Later that day, nets, some with salmon still in them, were found on the beach and rocks, which were combed by Gardai and scores of local residents for traces of the three missing men.

It was believed the nets had been cast when the sudden squall sprang up at 3.00am on Saturday and, in the darkness, the boat’s crew did not realise they were being carried so close in-shore. The ‘Playmate’ was believed to have been wrecked on a submerged rock.

The inquest on Jim Brown took place on Saturday night and a verdict of death from asphyxiation due to drowning was returned.

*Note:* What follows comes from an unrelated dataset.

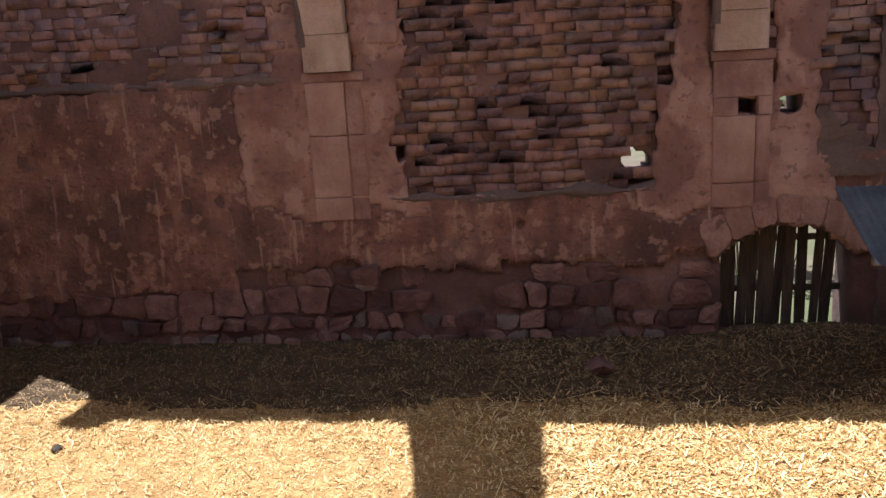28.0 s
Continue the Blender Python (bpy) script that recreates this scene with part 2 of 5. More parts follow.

Evidence of identification was given by Jim Brown’s brother, Willie (William), whose only other brother, John had been drowned about 30 years previously also on Lough Swilly. 

The remains of Thomas Porter, Grange, Inch Island were recovered near Clonmany the following Monday.

They were discovered by lobster fishermen attending to their pots off Dunaff near Leenan Fort, directly opposite to where the boat was lost.

The lobster fishermen noticed an object floating some distance out in the Swilly, and, on investigating, they found it was the body of a man clothed and wearing sea boots.

At an inquest held that night, the body was identified as Thomas Porter. A verdict of death from asphyxiation due to drowning was returned.

The body of the third of the four victims was recovered a mile-and-a half south of Fanad Head Lighthouse late on the Tuesday night. It was that of 17-years-old Eugene McGinley of Ballyeighan, Newtowncunningham.

Mr McGinley’s remains were seen by Mr John McCarron of Drumnacraig, Portsalon, floating some distance out and it was washed onto a sandy beach.

What happened to the ‘Playmate’ out in the fishing grounds in the early hours of that Saturday morning were never known. At 3.00am there was a heavy squall and heavy rain. It lasted about 15 minutes and in those short minutes, it is believed, the tragic fate of the four men was sealed.

The catch of salmon had been good. 57 salmon were found in the section of net from the ill-fated, salvaged boat.